From the entries that follow, gather each line holding the word "parts".

[Scripts that build animated scenes]
= = = = = = =
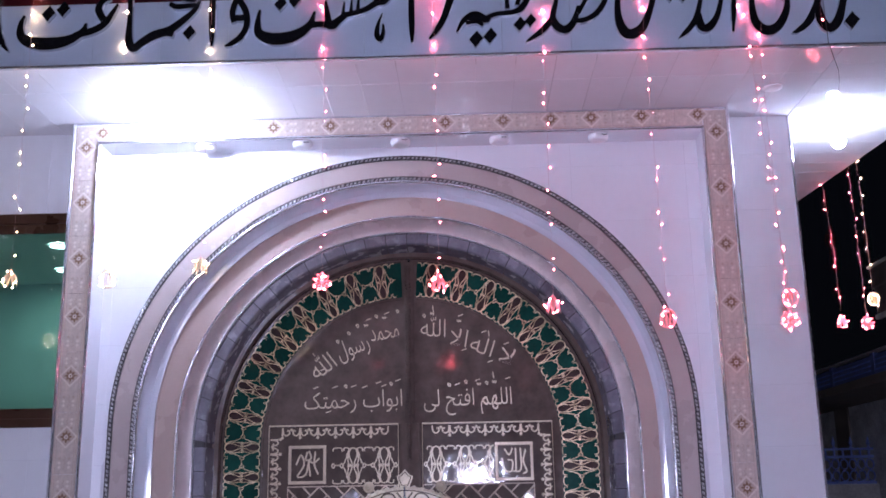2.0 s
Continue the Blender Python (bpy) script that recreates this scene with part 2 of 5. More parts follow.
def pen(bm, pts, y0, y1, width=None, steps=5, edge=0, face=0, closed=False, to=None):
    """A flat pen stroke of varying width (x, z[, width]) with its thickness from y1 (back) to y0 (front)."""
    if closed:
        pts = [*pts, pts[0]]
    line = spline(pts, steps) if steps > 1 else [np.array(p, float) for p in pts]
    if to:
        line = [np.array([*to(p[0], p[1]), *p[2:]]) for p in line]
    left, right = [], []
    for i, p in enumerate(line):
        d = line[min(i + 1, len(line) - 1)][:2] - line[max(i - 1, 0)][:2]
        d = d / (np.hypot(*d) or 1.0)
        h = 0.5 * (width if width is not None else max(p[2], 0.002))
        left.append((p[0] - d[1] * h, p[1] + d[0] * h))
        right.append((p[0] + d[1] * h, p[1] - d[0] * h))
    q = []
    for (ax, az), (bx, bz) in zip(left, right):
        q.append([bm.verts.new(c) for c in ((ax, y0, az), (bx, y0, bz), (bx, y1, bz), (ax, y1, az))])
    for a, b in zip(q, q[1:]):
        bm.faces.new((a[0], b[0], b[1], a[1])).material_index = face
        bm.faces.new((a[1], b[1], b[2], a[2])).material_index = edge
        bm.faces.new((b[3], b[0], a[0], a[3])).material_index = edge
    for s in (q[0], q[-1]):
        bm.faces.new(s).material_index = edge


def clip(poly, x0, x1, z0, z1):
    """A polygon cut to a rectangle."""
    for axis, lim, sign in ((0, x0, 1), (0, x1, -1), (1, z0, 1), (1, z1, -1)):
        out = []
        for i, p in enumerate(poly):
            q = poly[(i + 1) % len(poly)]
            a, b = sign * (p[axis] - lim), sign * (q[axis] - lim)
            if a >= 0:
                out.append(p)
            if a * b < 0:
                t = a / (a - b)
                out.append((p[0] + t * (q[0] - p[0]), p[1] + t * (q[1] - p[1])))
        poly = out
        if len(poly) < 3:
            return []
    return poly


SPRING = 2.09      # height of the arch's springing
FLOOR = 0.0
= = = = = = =
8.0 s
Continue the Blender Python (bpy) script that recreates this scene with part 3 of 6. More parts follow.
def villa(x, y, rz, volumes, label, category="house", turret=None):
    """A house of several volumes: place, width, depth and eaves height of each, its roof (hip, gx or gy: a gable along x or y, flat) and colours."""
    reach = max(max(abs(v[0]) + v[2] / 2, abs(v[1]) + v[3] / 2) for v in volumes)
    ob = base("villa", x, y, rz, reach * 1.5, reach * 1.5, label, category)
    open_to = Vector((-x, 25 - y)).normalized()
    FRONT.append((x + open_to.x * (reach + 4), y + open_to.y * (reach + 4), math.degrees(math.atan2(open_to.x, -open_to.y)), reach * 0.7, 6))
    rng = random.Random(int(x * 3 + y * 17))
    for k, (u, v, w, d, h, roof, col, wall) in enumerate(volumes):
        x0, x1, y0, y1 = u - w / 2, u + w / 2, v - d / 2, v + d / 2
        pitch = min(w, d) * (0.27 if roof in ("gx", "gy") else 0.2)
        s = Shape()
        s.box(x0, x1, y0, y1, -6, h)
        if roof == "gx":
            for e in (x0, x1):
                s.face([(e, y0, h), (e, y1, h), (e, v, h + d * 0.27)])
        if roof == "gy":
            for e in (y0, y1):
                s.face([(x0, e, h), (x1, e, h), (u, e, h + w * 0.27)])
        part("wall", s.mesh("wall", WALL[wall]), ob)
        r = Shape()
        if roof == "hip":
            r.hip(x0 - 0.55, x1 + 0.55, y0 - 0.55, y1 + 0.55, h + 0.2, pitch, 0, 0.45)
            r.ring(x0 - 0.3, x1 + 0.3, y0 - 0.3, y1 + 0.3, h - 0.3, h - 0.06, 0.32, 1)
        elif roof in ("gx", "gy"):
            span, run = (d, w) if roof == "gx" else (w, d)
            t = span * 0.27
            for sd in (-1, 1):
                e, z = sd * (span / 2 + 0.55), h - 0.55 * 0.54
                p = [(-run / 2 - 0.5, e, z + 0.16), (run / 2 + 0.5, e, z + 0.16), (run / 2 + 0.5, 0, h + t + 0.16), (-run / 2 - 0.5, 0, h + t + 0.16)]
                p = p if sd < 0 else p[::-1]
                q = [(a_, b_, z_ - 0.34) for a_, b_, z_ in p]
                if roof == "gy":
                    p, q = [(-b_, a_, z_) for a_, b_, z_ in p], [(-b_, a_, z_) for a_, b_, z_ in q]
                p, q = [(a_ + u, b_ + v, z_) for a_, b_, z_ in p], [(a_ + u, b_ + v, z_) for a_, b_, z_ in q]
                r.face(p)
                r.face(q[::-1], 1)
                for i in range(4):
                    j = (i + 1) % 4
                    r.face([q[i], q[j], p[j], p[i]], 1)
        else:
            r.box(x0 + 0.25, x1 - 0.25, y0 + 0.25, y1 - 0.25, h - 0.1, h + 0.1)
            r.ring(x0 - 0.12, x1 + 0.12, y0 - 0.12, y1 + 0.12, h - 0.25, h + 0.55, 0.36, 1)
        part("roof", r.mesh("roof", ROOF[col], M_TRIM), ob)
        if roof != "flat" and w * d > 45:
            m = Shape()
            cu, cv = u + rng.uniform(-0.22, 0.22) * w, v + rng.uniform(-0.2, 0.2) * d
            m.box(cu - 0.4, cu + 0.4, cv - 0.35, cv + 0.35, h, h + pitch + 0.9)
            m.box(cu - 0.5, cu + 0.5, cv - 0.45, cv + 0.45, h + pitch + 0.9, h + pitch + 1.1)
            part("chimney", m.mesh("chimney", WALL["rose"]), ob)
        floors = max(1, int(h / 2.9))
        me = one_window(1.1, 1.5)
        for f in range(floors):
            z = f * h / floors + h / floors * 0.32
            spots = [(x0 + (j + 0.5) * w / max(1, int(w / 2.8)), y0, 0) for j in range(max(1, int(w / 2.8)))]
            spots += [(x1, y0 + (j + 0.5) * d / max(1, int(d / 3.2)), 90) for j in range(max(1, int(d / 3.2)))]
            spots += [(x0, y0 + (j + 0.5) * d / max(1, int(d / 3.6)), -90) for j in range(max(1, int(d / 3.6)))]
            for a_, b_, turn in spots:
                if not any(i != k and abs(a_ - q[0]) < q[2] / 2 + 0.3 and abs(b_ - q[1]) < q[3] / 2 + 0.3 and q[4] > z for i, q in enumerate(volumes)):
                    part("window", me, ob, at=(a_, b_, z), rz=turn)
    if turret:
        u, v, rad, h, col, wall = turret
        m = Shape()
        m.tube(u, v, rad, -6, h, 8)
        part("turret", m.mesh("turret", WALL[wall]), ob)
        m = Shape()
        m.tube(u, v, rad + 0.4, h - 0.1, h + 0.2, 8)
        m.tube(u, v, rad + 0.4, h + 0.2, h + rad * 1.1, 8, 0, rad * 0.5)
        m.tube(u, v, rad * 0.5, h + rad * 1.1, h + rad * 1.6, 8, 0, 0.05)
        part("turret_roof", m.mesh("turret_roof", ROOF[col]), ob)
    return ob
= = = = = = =
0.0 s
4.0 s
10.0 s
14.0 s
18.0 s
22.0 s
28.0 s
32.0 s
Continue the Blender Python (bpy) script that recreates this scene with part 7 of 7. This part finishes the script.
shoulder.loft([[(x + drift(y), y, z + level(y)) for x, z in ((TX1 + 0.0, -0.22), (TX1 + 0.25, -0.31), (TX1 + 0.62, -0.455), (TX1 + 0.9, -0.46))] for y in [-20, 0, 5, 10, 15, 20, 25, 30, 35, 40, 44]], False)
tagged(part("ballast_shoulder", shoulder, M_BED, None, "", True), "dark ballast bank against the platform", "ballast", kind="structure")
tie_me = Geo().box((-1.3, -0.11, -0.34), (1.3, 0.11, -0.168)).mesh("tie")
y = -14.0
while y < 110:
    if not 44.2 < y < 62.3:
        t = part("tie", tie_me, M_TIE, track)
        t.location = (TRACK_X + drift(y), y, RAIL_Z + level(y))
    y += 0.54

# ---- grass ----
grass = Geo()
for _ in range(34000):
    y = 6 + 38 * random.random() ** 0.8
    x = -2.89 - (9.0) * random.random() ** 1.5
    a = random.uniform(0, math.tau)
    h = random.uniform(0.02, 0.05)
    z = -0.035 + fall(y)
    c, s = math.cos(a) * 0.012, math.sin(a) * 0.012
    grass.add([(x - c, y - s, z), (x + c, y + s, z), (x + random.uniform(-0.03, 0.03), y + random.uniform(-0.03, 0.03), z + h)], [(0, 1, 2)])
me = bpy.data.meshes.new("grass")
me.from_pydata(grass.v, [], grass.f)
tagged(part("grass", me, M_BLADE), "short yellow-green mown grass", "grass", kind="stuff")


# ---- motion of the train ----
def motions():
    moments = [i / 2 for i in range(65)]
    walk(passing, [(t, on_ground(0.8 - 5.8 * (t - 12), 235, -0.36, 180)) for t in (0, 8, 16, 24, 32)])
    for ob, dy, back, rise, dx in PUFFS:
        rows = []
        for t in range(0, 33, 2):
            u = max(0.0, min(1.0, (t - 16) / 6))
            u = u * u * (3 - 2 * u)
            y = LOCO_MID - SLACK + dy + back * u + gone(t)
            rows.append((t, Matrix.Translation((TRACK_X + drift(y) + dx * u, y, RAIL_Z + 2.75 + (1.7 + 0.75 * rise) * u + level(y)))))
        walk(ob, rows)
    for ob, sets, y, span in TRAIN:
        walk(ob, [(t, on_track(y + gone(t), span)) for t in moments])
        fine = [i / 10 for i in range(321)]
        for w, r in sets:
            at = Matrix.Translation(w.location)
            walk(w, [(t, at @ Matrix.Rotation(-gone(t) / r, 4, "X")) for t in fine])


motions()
= = = = = = =
CORRECT RESPONSE:
Continue the Blender Python (bpy) script that recreates this scene with part 2 of 5. More parts follow.
Continue the Blender Python (bpy) script that recreates this scene with part 3 of 6. More parts follow.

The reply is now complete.